November 22, 2008

Animal behaviour and welfare: Rabbits Part 4


Fibre harvesting: Grooming

By Dr Clive Dalton

Tattoo identification in rabbit's ear

Fibre harvesting

  • Removing the fleece from a rabbit can cause a great deal of stress. Angora fibre can be harvested by shearing or plucking.
  • Shearing needs special skill and patience with the animal as the rabbit's legs have to be strapped on a special flip-over board.
  • Rabbits are normally shorn first at 8 weeks, then at 20 weeks and 32 weeks.
  • Small animal clippers with the correct head are essential if you have many animals. It will take about 20 minutes to shear a rabbit. Experts can do it in 10 minutes.
  • Scissors can be used for few animals but they must be sharp and well maintained.
  • It is vital to avoid "second cuts" in the fibre. Keeping the shearing head flat on the skin all the time does this.
  • The fibre is so light that it doesn't fall away like wool on a sheep. It's a good idea to have a helper to do this and blow gently on the fibre to remove any second cuts.
  • Also wear a mask as spare fibres float in the air and can be easily breathed in.
  • The skin must be held tight with your spare hand to avoid cuts and teats must be protected by your fingers when shearing the belly.
  • Shorn yields will always be greater than plucked yields.
  • The first crop is shorn from rabbits at 2 months old when the "baby" fibre is removed. After that the animal must be shorn every 90 days. Some people even shear every 10-12 weeks.
  • Animals will need protection from cold until the coat has grown again. A nest box and bedding will provide this. Appetite will increase after shearing so give them some extra feed.
  • Plucked fibre brings the highest price in Europe.
  • For plucking, the rabbit has to be handled 2-3 times to remove the entire coat unless it happens to be in a complete moult.
  • Plucking is often done over a period of days as all the fibre may not be "ripe" all at the same time.
  • To gain plucking experience, try the long fibres on different parts of an old doe. If they come out easily, pluck them with index finger and thumb. Use the other hand to hold the rabbit.
  • Remove the long fibres only and don't attempt to pluck them unless they are loose, as this will stress the rabbit.

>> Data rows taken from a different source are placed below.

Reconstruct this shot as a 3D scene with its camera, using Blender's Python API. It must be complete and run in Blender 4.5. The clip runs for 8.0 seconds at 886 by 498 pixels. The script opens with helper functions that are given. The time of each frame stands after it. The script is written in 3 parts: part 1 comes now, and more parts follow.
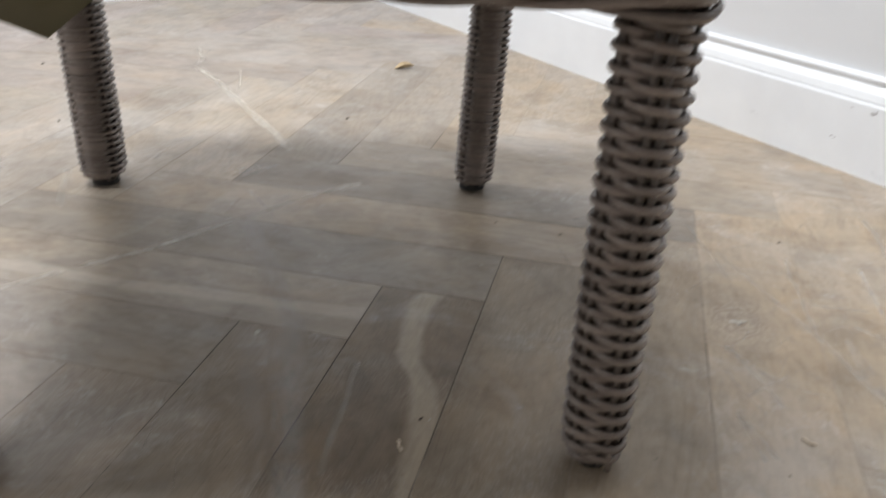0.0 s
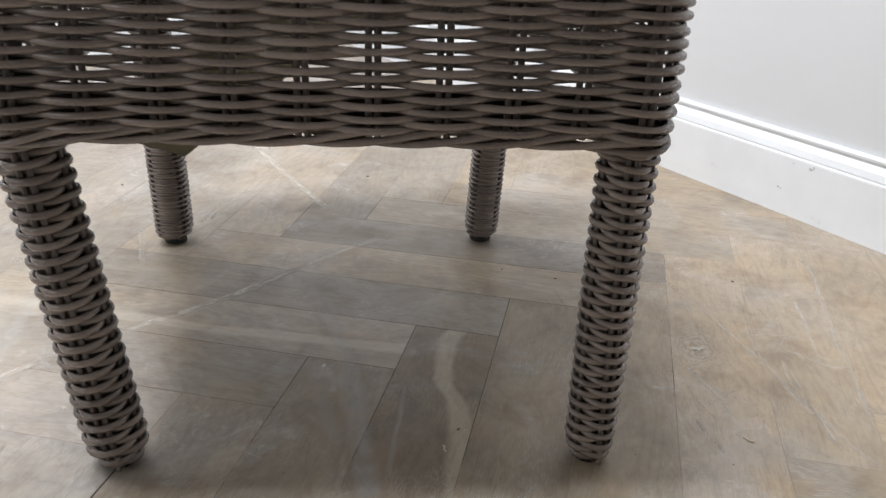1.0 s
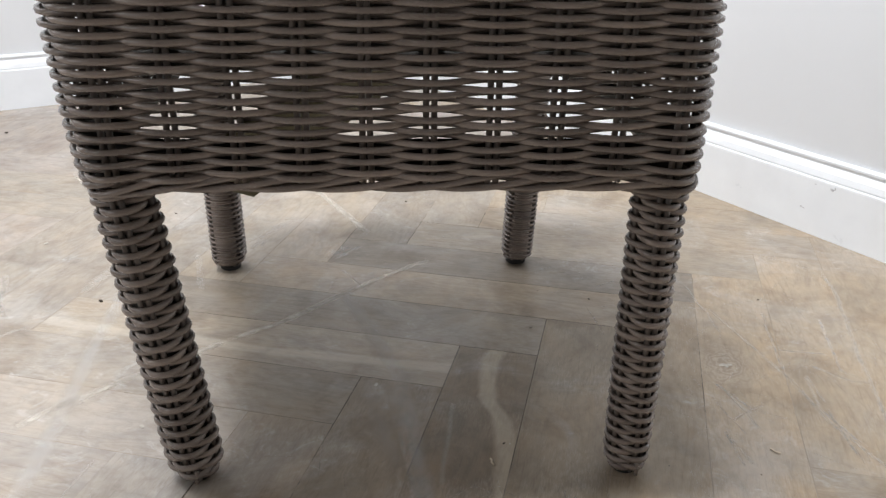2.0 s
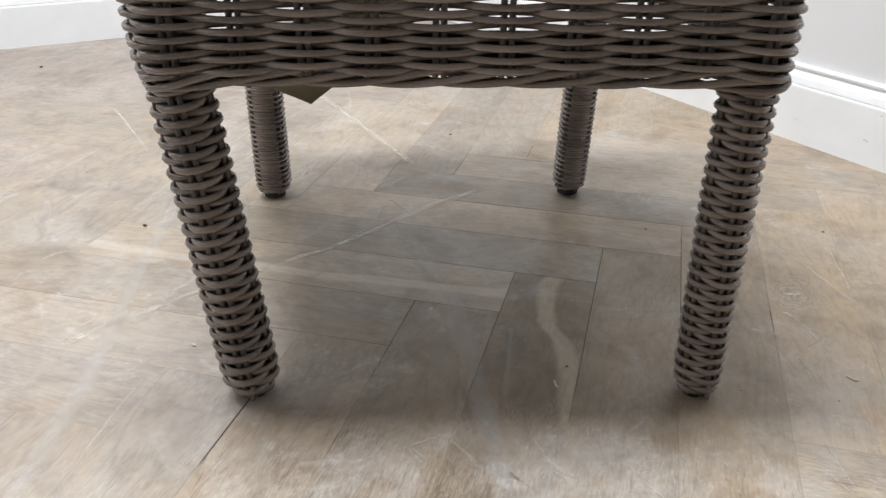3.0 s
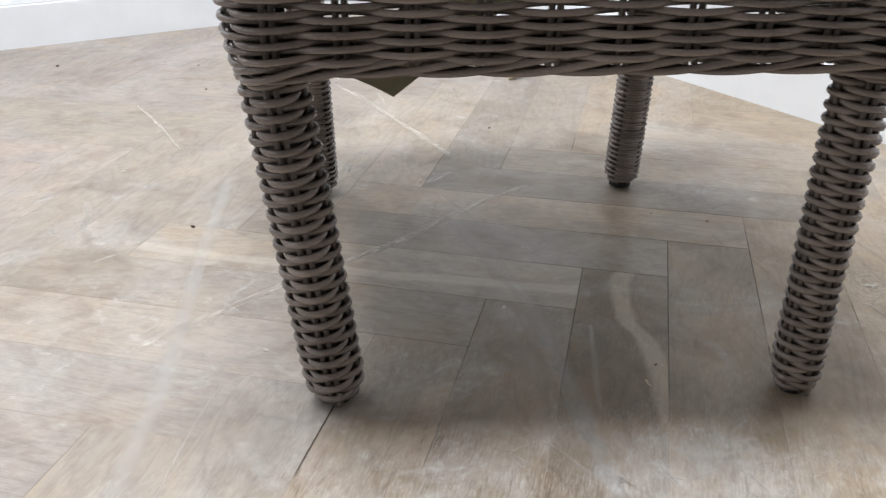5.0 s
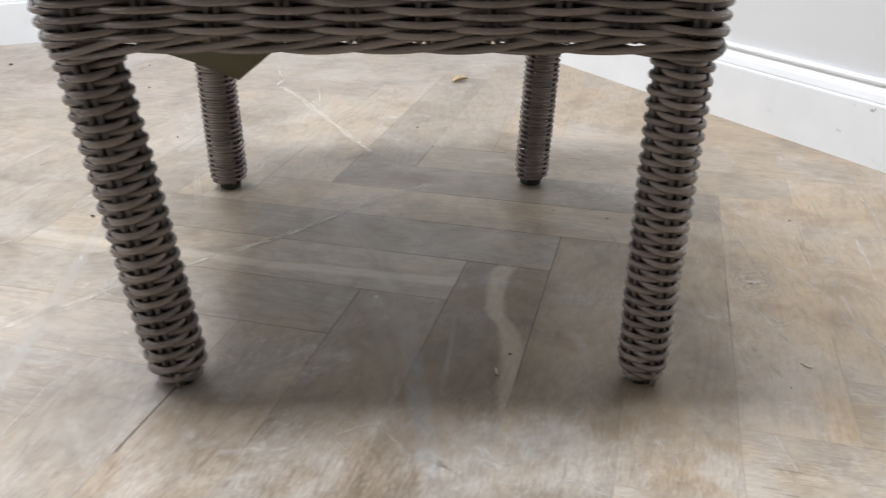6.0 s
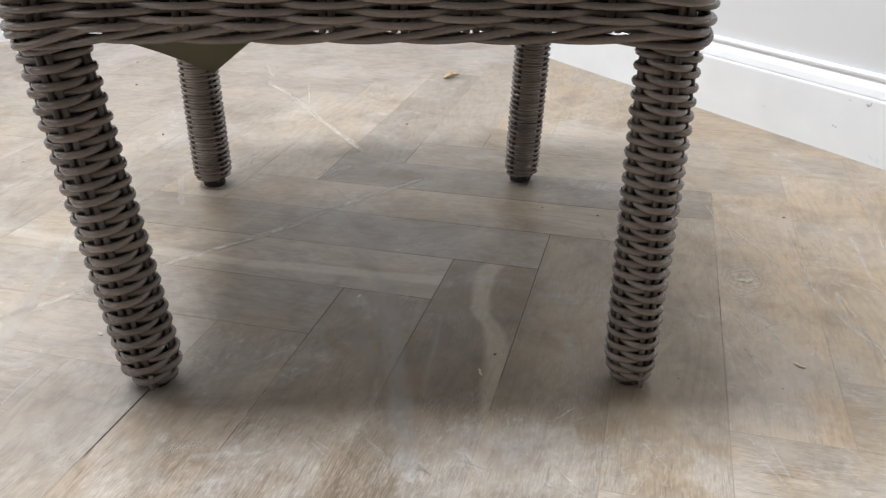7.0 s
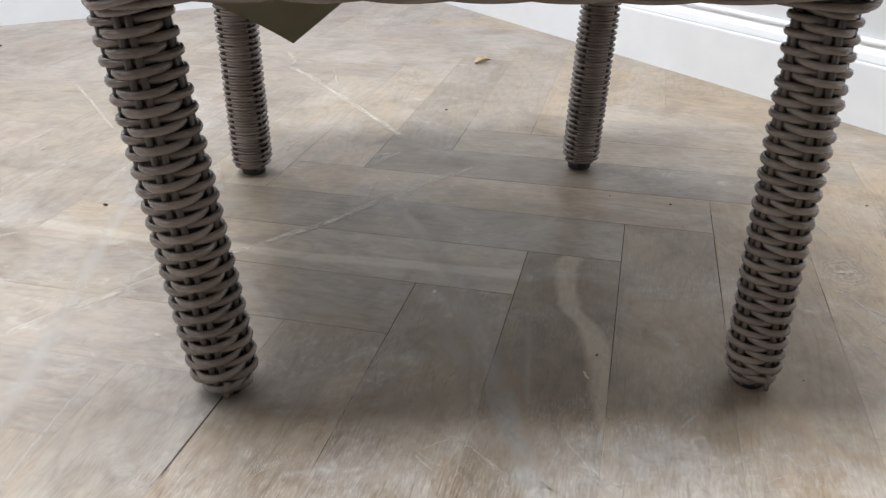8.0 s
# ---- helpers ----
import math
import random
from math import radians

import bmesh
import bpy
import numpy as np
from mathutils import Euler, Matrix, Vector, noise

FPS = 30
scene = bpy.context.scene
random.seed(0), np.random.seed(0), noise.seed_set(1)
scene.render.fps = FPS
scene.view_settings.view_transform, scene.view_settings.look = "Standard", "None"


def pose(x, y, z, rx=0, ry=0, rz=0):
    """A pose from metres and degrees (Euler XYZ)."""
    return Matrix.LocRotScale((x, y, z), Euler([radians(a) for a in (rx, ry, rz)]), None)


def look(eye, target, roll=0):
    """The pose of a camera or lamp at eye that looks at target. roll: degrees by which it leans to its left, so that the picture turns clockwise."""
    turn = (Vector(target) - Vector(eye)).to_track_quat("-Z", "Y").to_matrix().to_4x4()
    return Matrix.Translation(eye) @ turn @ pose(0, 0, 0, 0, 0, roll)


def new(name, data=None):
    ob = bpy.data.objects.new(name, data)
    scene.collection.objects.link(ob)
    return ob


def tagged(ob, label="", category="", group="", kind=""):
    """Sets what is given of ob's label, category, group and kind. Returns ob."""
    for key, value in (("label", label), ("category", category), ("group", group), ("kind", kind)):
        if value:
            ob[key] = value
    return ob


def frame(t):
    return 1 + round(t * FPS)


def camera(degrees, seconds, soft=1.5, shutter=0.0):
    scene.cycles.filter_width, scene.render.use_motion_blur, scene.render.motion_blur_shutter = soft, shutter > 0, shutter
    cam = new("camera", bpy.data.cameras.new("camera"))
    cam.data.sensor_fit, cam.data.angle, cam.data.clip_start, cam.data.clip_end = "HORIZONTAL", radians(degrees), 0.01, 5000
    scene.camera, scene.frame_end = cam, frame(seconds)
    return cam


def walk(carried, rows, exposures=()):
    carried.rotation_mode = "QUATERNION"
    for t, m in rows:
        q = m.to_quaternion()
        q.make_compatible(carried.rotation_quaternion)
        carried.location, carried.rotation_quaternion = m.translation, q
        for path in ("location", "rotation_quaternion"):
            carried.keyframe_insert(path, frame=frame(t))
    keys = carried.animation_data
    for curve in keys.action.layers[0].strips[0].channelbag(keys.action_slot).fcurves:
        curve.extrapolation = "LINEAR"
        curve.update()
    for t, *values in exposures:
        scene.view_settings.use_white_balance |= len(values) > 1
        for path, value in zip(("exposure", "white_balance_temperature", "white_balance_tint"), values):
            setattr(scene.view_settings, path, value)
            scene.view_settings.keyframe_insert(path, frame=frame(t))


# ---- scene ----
cam = camera(55.5, 8.0, soft=1.3, shutter=0.35)
PATH = [
    (0, (0.077, -0.487, 0.413), (0.205, 1.308, -0.46), 3.0),
    (0.1, (0.086, -0.487, 0.432), (0.240, 1.316, -0.420), 3.0),
    (0.2, (0.087, -0.492, 0.444), (0.267, 1.32, -0.383), 3.0),
    (0.3, (0.086, -0.503, 0.445), (0.278, 1.313, -0.369), 3.1),
    (0.5, (0.091, -0.541, 0.461), (0.278, 1.282, -0.341), 3.2),
    (0.7, (0.058, -0.594, 0.497), (0.242, 1.227, -0.311), 2.8),
    (0.8, (0.035, -0.626, 0.509), (0.21, 1.186, -0.318), 2.4),
    (1, (0.014, -0.669, 0.539), (0.182, 1.144, -0.29), 2.4),
    (1.2, (0.009, -0.687, 0.551), (0.171, 1.125, -0.281), 2.2),
    (2.3, (-0.021, -0.733, 0.593), (0.082, 1.097, -0.207), 0.7),
    (2.5, (-0.022, -0.727, 0.587), (0.08, 1.103, -0.215), 0.6),
    (2.7, (-0.032, -0.728, 0.562), (0.04, 1.079, -0.29), 0.4),
    (3, (-0.058, -0.711, 0.525), (0.002, 1.078, -0.366), 0.8),
    (3.5, (-0.112, -0.689, 0.525), (-0.039, 1.098, -0.37), 0.4),
    (4, (-0.178, -0.669, 0.519), (-0.091, 1.119, -0.372), 0.3),
    (4.2, (-0.191, -0.667, 0.512), (-0.105, 1.12, -0.381), 0.2),
    (5.3, (-0.121, -0.687, 0.511), (-0.029, 1.096, -0.39), 0.2),
    (5.5, (-0.087, -0.697, 0.512), (-0.004, 1.094, -0.373), 0.3),
    (5.7, (-0.050, -0.705, 0.501), (0.001, 1.098, -0.361), 0.4),
    (6, (0.012, -0.696, 0.485), (0.063, 1.105, -0.384), 0.5),
    (6.2, (0.043, -0.688, 0.481), (0.091, 1.116, -0.383), 0.4),
    (6.5, (0.044, -0.685, 0.484), (0.096, 1.116, -0.383), 0.5),
    (7, (0.03, -0.676, 0.473), (0.082, 1.125, -0.397), 0.4),
    (7.3, (0.016, -0.671, 0.471), (0.056, 1.126, -0.406), 0.3),
    (7.4, (0.010, -0.663, 0.464), (0.037, 1.130, -0.422), 0.6),
    (7.5, (-0.005, -0.659, 0.46), (0.04, 1.125, -0.444), 1.1),
    (7.6, (-0.023, -0.671, 0.455), (0.006, 1.114, -0.443), 1.0),
    (7.7, (-0.043, -0.672, 0.449), (-0.036, 1.117, -0.447), 1.1),
    (7.8, (-0.056, -0.649, 0.446), (-0.045, 1.139, -0.451), 1.0),
    (7.9, (-0.065, -0.622, 0.440), (-0.005, 1.170, -0.447), 0.8),
    (8, (-0.076, -0.601, 0.434), (0.022, 1.191, -0.447), 0.8),
]
walk(cam, [(t, look(eye, target, roll)) for t, eye, target, roll in PATH], exposures=[
    (0.0, 0.50, 6550, 10), (0.5, 0.54, 6380, 10), (1.0, 0.575, 6470, 10), (2.5, 0.60, 6520, 10), (3.0, 0.58, 6600, 10), (3.5, 0.57, 6480, 10), (4.0, 0.53, 6340, 10),
    (5.5, 0.585, 6400, 10), (6.5, 0.56, 6540, 10), (7.0, 0.56, 6520, 10), (8.0, 0.51, 6440, 10)])

# ---------------------------------------------------------------- world and light
# The room's two visible walls run at 29 and 119 degrees; e1 and e2 are the room's own axes.
TURN = radians(29)
E1, E2 = Vector((math.cos(TURN), math.sin(TURN), 0)), Vector((-math.sin(TURN), math.cos(TURN), 0))
ROOM = Matrix.Rotation(TURN, 4, "Z")
R1, R2 = 0.985, 1.886          # faces of the two visible walls, along e1 and e2
L1, L2 = -3.0, -3.0            # faces of the two walls out of view
HIGH = 2.5
SKIRT = 0.018

world = bpy.data.worlds.new("sky")
scene.world = world
world.use_nodes = True
wn = world.node_tree
sky = wn.nodes.new("ShaderNodeTexSky")
sky.sky_type, sky.sun_disc, sky.sun_elevation, sky.sun_rotation = "NISHITA", False, radians(40), radians(200)
wn.nodes["Background"].inputs["Strength"].default_value = 0.04
wn.links.new(sky.outputs[0], wn.nodes["Background"].inputs["Color"])


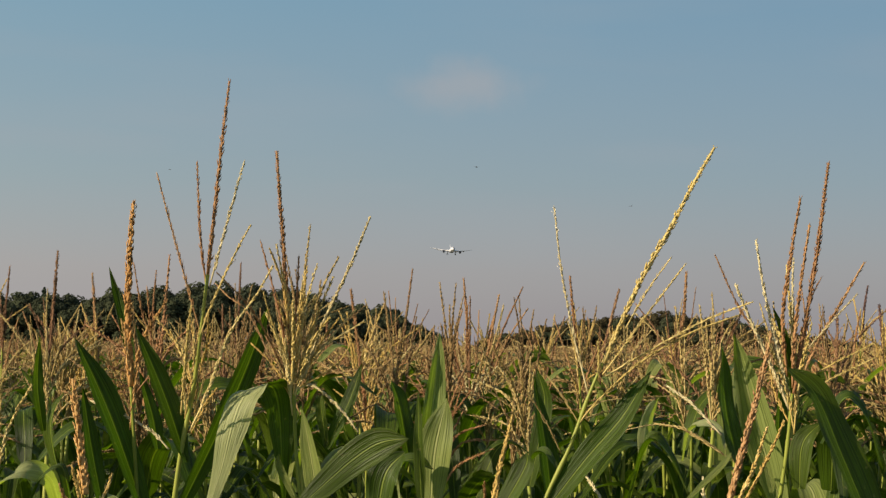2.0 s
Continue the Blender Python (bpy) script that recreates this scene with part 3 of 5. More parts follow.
def airliner():
    """Twin-engined wide-body, 60 m span, 57 m long, nose towards -y, origin at mid-wing."""
    root = new("airliner")
    g = Geo()
    ring_surface(g, [(0, -25.0, -0.9, 0.05, 0.05), (0, -24.7, -0.85, 0.7, 0.65), (0, -23.6, -0.6, 1.5, 1.45), (0, -22, -0.3, 2.2, 2.15), (0, -20, -0.08, 2.65, 2.7),
                     (0, -17.5, 0, 2.88, 2.97), (0, 10, 0, 2.88, 2.97), (0, 16, 0.3, 2.6, 2.6), (0, 22, 0.9, 1.9, 1.9), (0, 28, 1.6, 0.9, 0.95), (0, 31.5, 1.95, 0.15, 0.2)], 32)
    part("fuselage", g, [PLANE_WHITE], root, "glossy white fuselage")
    g = Geo()
    ring_surface(g, [(0, -9, -2.2, 1.0, 0.4), (0, -6, -2.3, 2.7, 1.1), (0, 3, -2.3, 2.9, 1.25), (0, 7, -2.2, 2.5, 1.0), (0, 11, -2.0, 0.8, 0.4)], 20)
    part("wing_fairing", g, [PLANE_BELLY], root)
    # six panes of the windscreen, 4 cm proud of the nose
    for k in range(6):
        g = Geo()
        for y, cz, r in ((-23.55, -0.59, 1.53), (-22.35, -0.36, 2.07)):
            for a in (0.62 + 0.318 * k, 0.62 + 0.318 * k + 0.29):
                g.v.append(((r + 0.04) * math.cos(a), y - 0.03, cz + (r + 0.04) * math.sin(a)))
        g.face((0, 1, 3, 2))
        part("cockpit_window", g, [PLANE_DARK], root, "dark cockpit glazing", False)
    # grey-painted belly, a shell just outside the white skin
    g = Geo()
    for y, cz, rx, rz in ((-22, -0.3, 2.2, 2.15), (-20, -0.08, 2.65, 2.7), (-17.5, 0, 2.88, 2.97), (10, 0, 2.88, 2.97), (16, 0.3, 2.6, 2.6)):
        for j in range(13):
            a = math.pi * (1.14 + 0.72 * j / 12)
            g.v.append(((rx + 0.03) * math.cos(a), y, cz + (rz + 0.03) * math.sin(a)))
    for i in range(4):
        for j in range(12):
            g.face((i * 13 + j, i * 13 + j + 1, i * 13 + j + 14, i * 13 + j + 13))
    part("belly", g, [PLANE_BELLY], root, "grey-painted underside")
    for side in (-1, 1):
        g = Geo()
        foil(g, [(side * 1.5, -8.2, 13.0, -1.5, 1.35), (side * 9.5, -1.9, 7.6, -0.75, 0.85), (side * 19, 5.0, 4.6, 0.75, 0.45),
                 (side * 26, 10.2, 2.9, 2.4, 0.28), (side * 28.6, 12.9, 1.6, 3.15, 0.16), (side * 30, 15.2, 0.5, 3.6, 0.06)])
        wing = part("wing", g, [PLANE_GREY], root, "pale grey swept wing with raked tip")
        g = Geo()
        foil(g, [(side * 3.4, 4.2, 3.2, -2.2, 0.3), (side * 9.3, 5.5, 2.4, -1.35, 0.25)])
        part("flap", g, [PLANE_GREY], wing)
        g = Geo()
        foil(g, [(side * 10.4, 5.6, 2.0, -1.15, 0.2), (side * 19, 9.2, 1.4, 0.2, 0.15)])
        part("flap", g, [PLANE_GREY], wing)
        for fx, fy in ((6.0, 3.6), (13, 6.3), (17, 8.2)):
            g = Geo()
            z = -1.9 + (fx - 6) * 0.16
            ring_surface(g, [(side * fx, fy - 3, z + .25, 0.05, 0.05), (side * fx, fy - 1, z - 0.1, 0.3, 0.4), (side * fx, fy + 1.6, z - 0.35, 0.26, 0.38), (side * fx, fy + 3.2, z - 0.7, 0.04, 0.06)], 10)
            part("flap_fairing", g, [PLANE_GREY], wing)
        # engine
        ex, ey, ez = side * 11.2, -6.0, -2.55
        g = Geo()
        ring_surface(g, [(ex, ey + 0.5, ez, 1.30, 1.30), (ex, ey + 0.1, ez, 1.42, 1.42), (ex, ey, ez, 1.55, 1.55), (ex, ey + 0.35, ez, 1.75, 1.75), (ex, ey + 1.8, ez, 1.86, 1.86),
                         (ex, ey + 3.6, ez, 1.72, 1.72), (ex, ey + 4.8, ez, 1.42, 1.42), (ex, ey + 4.6, ez, 1.25, 1.25)], 28, close=False)
        eng = part("engine", g, [PLANE_BLUE], root, "dark blue engine nacelle under the wing")
        g = Geo()
        ring_surface(g, [(ex, ey + 0.48, ez, 1.29, 1.29), (ex, ey + 0.04, ez, 1.45, 1.45), (ex, ey - 0.05, ez, 1.56, 1.56), (ex, ey + 0.36, ez, 1.765, 1.765)], 28, close=False)
        part("inlet_lip", g, [PLANE_METAL], eng, "bare metal inlet lip")
        g = Geo()
        g.v.append((ex, ey + 0.35, ez))
        for r, dy in ((0.36, 0.0), (1.29, 0.15)):
            for k in range(36):
                a = 2 * math.pi * k / 36
                g.v.append((ex + r * math.cos(a), ey + 0.95 + (dy if k % 2 else -dy), ez + r * math.sin(a)))
        for k in range(36):
            k1 = (k + 1) % 36
            g.face((0, 1 + k, 1 + k1))
            g.face((1 + k, 37 + k, 37 + k1, 1 + k1))
        part("fan", g, [PLANE_DARK], eng)
        g = Geo()
        ring_surface(g, [(ex, ey + 3.6, ez, 0.95, 0.95), (ex, ey + 5.6, ez, 0.7, 0.7), (ex, ey + 6.8, ez, 0.1, 0.1)], 16)
        part("exhaust", g, [PLANE_METAL], eng)
        g = Geo()
        foil(g, [(ez + 1.3, ey + 1.2, 5.0, 0, 0.5), (ez + 2.5, ey + 4.0, 6.5, 0, 0.4)], vertical=True)
        g.v = [(x + ex, y, z) for x, y, z in g.v]
        part("pylon", g, [PLANE_GREY], eng)
        # stabiliser
        g = Geo()
        foil(g, [(side * 0.8, 23.2, 5.2, 1.5, 0.5), (side * 9.6, 29.3, 1.9, 2.3, 0.18)])
        part("stabiliser", g, [PLANE_WHITE], root)
        # main gear
        g = Geo()
        gx, gy = side * 5.5, 2.2
        g.tube([(gx, gy, -1.8), (gx, gy, -5.6)], [0.24, 0.2], 10)
        g.tube([(gx, gy - 1.25, -5.65), (gx, gy + 1.25, -5.55)], [0.16, 0.16], 8)
        g.tube([(gx, gy, -4.6), (gx - side * 2.2, gy - 0.3, -2.4)], [0.1, 0.1], 6)
        for dy in (-0.75, 0.75):
            g.tube([(gx - 0.7, gy + dy, -5.6), (gx + 0.7, gy + dy, -5.6)], [0.12, 0.12], 8)
        gear = part("main_gear", g, [PLANE_GREY], root)
        for dy in (-0.75, 0.75):
            for dx in (-0.7, 0.7):
                wheel(gear, gx + dx, gy + dy, -5.6, 0.66, 0.5)
        g = Geo()
        g.v += [(gx + side * 0.55, gy - 0.8, -2.0), (gx + side * 0.55, gy + 0.8, -2.0), (gx + side * 0.4, gy + 0.7, -4.4), (gx + side * 0.4, gy - 0.7, -4.4)]
        g.v += [(x + side * 0.08, y, z) for x, y, z in g.v]
        for f in ((0, 1, 2, 3), (7, 6, 5, 4), (0, 4, 5, 1), (1, 5, 6, 2), (2, 6, 7, 3), (3, 7, 4, 0)):
            g.face(f)
        part("gear_door", g, [PLANE_WHITE], gear, smooth=False)
    g = Geo()
    foil(g, [(2.2, 20.0, 8.6, 0, 0.55), (11.0, 28.2, 3.0, 0, 0.2)], vertical=True)
    part("tail_fin", g, [PLANE_WHITE], root, "white tail fin")
    g = Geo()
    g.tube([(0, -20.6, -2.3), (0, -20.8, -5.2)], [0.16, 0.12], 8)
    g.tube([(0, -20.6, -3.4), (0, -18.8, -2.6)], [0.08, 0.08], 6)
    g.tube([(-0.4, -20.8, -5.2), (0.4, -20.8, -5.2)], [0.09, 0.09], 6)
    gear = part("nose_gear", g, [PLANE_GREY], root)
    for dx in (-0.36, 0.36):
        wheel(gear, dx, -20.8, -5.2, 0.5, 0.36)
    tagged(root, "white twin-engined airliner descending with landing gear down", "airplane")
    return root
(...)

  • Grooming can be very stressful for the rabbit if not done with care.
  • It is done with a wire comb and keeps the rabbit's fleece free from mats and knots.
  • It is best done as a weekly routine when little work is involved.
  • Neglect and poor husbandry will produce matted dirty fleeces, resulting in low returns and mountains of work trying to rescue fibre.
  • Rabbits shorn every 10-12 weeks need very little grooming.